As Aberdeen described in its research report, Security Awareness Training: Small Investment, Large Reduction in Risk (July 2017), senior business leaders rely on their organization’s security professionals to answer this question in a way that helps them to make a better-informed business decision about risk.
The answer is not to provide senior business leaders with the technical details of what phishing attacks are; how and why they work; who they target and why; who is behind them, and from where; publicly disclosed examples of organizations that have been affected; and detailed statistics about the latest technologies and trends. This kind of information is clearly appropriate for security professionals to understand, in their traditional role as subject-matter experts. But it does not describe risk.

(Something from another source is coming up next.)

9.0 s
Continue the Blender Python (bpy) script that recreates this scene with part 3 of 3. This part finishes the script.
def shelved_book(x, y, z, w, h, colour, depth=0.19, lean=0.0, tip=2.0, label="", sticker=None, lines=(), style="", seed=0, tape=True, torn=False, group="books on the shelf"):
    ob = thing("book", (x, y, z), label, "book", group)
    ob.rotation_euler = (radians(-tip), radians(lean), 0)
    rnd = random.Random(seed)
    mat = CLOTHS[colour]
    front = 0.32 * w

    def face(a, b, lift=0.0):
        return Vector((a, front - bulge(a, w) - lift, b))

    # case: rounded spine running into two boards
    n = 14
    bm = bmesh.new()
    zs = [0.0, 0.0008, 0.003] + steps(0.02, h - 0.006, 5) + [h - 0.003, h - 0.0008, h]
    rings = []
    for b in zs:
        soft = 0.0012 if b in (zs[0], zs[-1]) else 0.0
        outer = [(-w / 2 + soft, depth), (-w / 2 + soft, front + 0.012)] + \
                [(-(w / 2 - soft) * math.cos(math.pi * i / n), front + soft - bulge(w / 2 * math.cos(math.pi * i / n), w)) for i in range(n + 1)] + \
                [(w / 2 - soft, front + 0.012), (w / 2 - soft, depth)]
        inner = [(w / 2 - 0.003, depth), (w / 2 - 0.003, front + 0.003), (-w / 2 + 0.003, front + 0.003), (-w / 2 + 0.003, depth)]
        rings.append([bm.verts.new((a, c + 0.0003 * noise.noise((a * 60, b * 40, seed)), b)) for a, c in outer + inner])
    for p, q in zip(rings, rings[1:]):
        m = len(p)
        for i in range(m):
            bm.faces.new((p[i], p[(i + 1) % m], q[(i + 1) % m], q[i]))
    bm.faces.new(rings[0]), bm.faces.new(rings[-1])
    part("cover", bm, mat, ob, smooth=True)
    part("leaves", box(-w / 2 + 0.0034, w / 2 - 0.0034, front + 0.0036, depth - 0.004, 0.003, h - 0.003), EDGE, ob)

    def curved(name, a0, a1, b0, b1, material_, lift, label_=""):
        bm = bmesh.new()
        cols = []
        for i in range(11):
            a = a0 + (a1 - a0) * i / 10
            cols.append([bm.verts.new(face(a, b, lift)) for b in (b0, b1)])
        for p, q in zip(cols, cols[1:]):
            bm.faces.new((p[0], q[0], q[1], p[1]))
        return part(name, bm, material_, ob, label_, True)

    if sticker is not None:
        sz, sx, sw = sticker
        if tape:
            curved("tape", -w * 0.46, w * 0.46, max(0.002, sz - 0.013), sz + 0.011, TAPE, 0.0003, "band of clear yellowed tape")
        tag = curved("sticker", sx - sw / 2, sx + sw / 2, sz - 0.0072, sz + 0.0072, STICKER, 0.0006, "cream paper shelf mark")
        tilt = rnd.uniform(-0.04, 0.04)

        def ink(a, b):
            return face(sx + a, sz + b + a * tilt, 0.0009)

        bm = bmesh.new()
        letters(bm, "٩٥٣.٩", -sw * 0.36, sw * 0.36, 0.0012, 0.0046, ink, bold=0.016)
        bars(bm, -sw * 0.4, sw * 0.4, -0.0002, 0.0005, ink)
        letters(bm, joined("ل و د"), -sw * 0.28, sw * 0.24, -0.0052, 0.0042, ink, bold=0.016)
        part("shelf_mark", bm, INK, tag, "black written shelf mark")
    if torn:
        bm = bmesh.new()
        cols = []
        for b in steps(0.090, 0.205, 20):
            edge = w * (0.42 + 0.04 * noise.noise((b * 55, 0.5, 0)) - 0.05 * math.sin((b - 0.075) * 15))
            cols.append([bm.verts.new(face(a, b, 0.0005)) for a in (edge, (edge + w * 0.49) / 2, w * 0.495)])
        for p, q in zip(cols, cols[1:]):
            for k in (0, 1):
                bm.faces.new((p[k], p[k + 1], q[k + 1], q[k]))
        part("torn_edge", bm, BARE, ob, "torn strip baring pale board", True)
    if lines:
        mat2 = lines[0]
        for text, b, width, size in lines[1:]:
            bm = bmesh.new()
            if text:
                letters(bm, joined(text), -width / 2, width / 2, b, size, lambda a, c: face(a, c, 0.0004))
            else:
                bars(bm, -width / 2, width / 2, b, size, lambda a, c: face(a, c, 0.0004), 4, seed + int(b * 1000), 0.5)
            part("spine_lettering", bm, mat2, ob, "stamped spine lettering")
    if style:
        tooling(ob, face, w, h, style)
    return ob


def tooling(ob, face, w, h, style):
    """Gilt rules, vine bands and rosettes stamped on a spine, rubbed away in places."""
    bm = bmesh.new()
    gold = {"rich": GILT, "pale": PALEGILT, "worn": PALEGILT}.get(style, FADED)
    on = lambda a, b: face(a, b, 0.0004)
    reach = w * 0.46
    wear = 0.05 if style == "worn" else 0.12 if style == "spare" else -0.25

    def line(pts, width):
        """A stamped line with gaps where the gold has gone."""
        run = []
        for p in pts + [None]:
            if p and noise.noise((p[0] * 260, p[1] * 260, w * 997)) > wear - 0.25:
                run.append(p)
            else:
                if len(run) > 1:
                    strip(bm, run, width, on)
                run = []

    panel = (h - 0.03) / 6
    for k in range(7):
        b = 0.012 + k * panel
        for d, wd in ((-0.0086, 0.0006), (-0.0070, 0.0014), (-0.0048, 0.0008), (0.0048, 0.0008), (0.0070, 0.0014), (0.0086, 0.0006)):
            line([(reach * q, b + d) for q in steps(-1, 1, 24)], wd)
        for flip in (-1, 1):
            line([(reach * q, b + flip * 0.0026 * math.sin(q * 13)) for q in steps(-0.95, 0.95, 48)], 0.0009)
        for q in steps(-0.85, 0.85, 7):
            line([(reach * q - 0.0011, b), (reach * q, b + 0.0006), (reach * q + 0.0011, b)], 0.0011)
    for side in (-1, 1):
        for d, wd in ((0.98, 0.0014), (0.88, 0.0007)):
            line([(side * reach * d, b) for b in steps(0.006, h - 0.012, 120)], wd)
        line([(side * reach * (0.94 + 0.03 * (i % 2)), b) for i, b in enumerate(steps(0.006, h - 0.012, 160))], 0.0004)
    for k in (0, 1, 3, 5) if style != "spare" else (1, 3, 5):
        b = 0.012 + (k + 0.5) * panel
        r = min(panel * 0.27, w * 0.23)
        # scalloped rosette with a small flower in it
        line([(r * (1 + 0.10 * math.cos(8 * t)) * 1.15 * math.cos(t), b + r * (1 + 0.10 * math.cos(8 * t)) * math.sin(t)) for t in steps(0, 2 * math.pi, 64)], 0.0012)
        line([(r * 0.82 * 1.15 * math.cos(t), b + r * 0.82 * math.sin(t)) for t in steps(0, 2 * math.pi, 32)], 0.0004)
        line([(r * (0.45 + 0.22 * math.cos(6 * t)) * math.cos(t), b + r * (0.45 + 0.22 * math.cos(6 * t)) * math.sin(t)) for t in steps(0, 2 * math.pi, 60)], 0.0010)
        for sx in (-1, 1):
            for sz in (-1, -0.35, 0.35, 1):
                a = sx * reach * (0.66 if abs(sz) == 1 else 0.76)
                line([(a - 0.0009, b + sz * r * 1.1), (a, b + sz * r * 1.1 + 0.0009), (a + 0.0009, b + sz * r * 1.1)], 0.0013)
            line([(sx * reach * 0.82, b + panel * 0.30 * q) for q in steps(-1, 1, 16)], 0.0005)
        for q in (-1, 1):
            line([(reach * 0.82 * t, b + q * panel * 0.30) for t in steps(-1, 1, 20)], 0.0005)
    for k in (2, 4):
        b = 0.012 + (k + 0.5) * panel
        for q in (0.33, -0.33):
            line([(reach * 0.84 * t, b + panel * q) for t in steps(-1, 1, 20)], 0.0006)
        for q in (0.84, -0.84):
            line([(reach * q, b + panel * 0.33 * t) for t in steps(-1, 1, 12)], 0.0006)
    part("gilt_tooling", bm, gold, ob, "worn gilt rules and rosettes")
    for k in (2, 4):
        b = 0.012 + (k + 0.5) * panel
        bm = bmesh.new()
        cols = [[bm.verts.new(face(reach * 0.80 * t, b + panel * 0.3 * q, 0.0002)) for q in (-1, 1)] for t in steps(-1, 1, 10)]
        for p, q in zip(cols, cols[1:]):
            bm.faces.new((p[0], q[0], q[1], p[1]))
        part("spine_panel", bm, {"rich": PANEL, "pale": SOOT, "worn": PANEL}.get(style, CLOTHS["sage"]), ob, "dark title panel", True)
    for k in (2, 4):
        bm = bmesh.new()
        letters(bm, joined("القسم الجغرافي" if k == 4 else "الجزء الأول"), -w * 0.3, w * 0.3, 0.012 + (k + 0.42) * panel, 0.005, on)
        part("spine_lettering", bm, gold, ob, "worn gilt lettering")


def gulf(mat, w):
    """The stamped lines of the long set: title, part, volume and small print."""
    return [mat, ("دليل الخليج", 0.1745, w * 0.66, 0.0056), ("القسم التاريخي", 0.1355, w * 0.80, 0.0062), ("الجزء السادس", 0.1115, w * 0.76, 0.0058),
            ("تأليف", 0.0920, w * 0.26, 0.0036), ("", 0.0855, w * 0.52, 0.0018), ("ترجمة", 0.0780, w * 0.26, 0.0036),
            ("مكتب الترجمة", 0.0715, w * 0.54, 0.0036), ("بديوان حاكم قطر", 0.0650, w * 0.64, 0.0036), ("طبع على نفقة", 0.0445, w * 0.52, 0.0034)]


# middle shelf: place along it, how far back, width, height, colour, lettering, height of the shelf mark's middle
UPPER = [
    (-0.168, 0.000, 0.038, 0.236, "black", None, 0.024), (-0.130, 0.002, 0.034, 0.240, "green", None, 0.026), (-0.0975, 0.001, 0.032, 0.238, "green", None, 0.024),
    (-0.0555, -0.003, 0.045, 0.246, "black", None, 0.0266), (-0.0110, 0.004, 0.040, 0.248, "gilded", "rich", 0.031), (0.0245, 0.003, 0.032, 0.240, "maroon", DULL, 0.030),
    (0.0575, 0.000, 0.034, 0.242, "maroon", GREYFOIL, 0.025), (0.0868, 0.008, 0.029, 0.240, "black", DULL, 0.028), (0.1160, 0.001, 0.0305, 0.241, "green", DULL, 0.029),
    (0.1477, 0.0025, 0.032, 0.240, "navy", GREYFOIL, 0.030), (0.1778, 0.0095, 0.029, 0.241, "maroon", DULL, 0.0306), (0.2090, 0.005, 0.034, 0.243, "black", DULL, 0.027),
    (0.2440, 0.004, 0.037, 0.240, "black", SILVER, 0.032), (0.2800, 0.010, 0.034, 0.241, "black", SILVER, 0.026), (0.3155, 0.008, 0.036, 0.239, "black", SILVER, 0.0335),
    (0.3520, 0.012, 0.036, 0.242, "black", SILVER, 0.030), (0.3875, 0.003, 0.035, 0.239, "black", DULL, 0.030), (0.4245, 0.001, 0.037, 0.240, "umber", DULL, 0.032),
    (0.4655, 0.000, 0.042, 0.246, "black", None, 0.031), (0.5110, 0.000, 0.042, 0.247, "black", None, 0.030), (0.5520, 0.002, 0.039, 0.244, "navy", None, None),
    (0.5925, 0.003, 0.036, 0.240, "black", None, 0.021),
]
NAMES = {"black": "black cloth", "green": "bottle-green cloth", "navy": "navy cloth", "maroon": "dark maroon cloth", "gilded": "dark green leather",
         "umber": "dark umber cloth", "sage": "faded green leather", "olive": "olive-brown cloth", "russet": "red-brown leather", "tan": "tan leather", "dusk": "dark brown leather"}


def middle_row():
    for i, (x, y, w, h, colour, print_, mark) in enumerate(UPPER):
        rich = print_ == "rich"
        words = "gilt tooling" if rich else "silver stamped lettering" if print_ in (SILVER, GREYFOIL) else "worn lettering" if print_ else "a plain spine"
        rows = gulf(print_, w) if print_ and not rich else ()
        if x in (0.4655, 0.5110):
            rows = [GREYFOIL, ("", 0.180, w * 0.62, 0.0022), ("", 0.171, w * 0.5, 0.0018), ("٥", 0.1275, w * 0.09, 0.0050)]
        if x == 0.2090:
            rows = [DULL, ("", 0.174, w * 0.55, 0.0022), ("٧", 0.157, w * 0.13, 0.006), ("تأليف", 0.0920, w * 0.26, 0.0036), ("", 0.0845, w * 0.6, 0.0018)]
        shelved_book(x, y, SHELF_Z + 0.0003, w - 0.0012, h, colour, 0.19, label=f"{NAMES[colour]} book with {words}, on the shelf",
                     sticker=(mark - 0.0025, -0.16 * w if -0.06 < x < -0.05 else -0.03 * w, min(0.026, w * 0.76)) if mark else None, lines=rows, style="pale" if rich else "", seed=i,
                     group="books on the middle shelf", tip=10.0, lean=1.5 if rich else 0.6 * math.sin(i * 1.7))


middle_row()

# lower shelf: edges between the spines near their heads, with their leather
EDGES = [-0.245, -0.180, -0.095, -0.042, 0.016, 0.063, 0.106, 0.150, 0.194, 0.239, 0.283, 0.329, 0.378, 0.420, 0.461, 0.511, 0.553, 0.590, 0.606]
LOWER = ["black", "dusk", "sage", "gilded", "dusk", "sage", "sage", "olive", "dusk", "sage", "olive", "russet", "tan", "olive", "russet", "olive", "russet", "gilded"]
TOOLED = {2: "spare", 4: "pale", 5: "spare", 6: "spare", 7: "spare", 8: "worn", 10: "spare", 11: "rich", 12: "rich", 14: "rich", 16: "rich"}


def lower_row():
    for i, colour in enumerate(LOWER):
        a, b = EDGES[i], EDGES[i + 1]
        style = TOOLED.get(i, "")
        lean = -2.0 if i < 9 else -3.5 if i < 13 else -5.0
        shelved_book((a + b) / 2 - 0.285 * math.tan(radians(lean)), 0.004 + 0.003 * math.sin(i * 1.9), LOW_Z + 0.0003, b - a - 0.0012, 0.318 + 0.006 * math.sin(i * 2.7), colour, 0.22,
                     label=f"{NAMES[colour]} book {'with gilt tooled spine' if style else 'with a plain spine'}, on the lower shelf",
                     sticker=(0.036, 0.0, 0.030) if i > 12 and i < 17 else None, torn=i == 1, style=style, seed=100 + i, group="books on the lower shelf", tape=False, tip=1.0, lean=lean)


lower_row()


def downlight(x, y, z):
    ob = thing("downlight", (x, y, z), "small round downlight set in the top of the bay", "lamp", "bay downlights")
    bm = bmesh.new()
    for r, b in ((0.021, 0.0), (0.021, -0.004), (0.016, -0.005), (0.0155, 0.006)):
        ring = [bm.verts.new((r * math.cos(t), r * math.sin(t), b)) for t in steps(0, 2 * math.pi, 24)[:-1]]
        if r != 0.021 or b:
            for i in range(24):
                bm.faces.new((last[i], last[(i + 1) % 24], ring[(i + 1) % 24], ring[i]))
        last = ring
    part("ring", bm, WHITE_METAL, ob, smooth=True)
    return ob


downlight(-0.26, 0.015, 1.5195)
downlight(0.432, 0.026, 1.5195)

In their dual role as trusted advisors to the senior business leaders (who actually own the risk), the security professional’s answer to this straightforward business question must be expressed in terms of the proper definition of risk: How likely are phishing attacks, and how much business impact could they have if they do occur?
Many security professionals perceive qualitative and pseudo-quantitative risk assessments as being easiest for senior business leaders to understand, but their value for making better-informed business decisions about risk is dubious at best: doing math on these values is meaningless, and leaders are left to make important business decisions based on an assessment of “yellow” or “72.” By default, most risk-based business decisions about security are made based solely on the intuition, judgment, and gut instinct of the senior business leaders.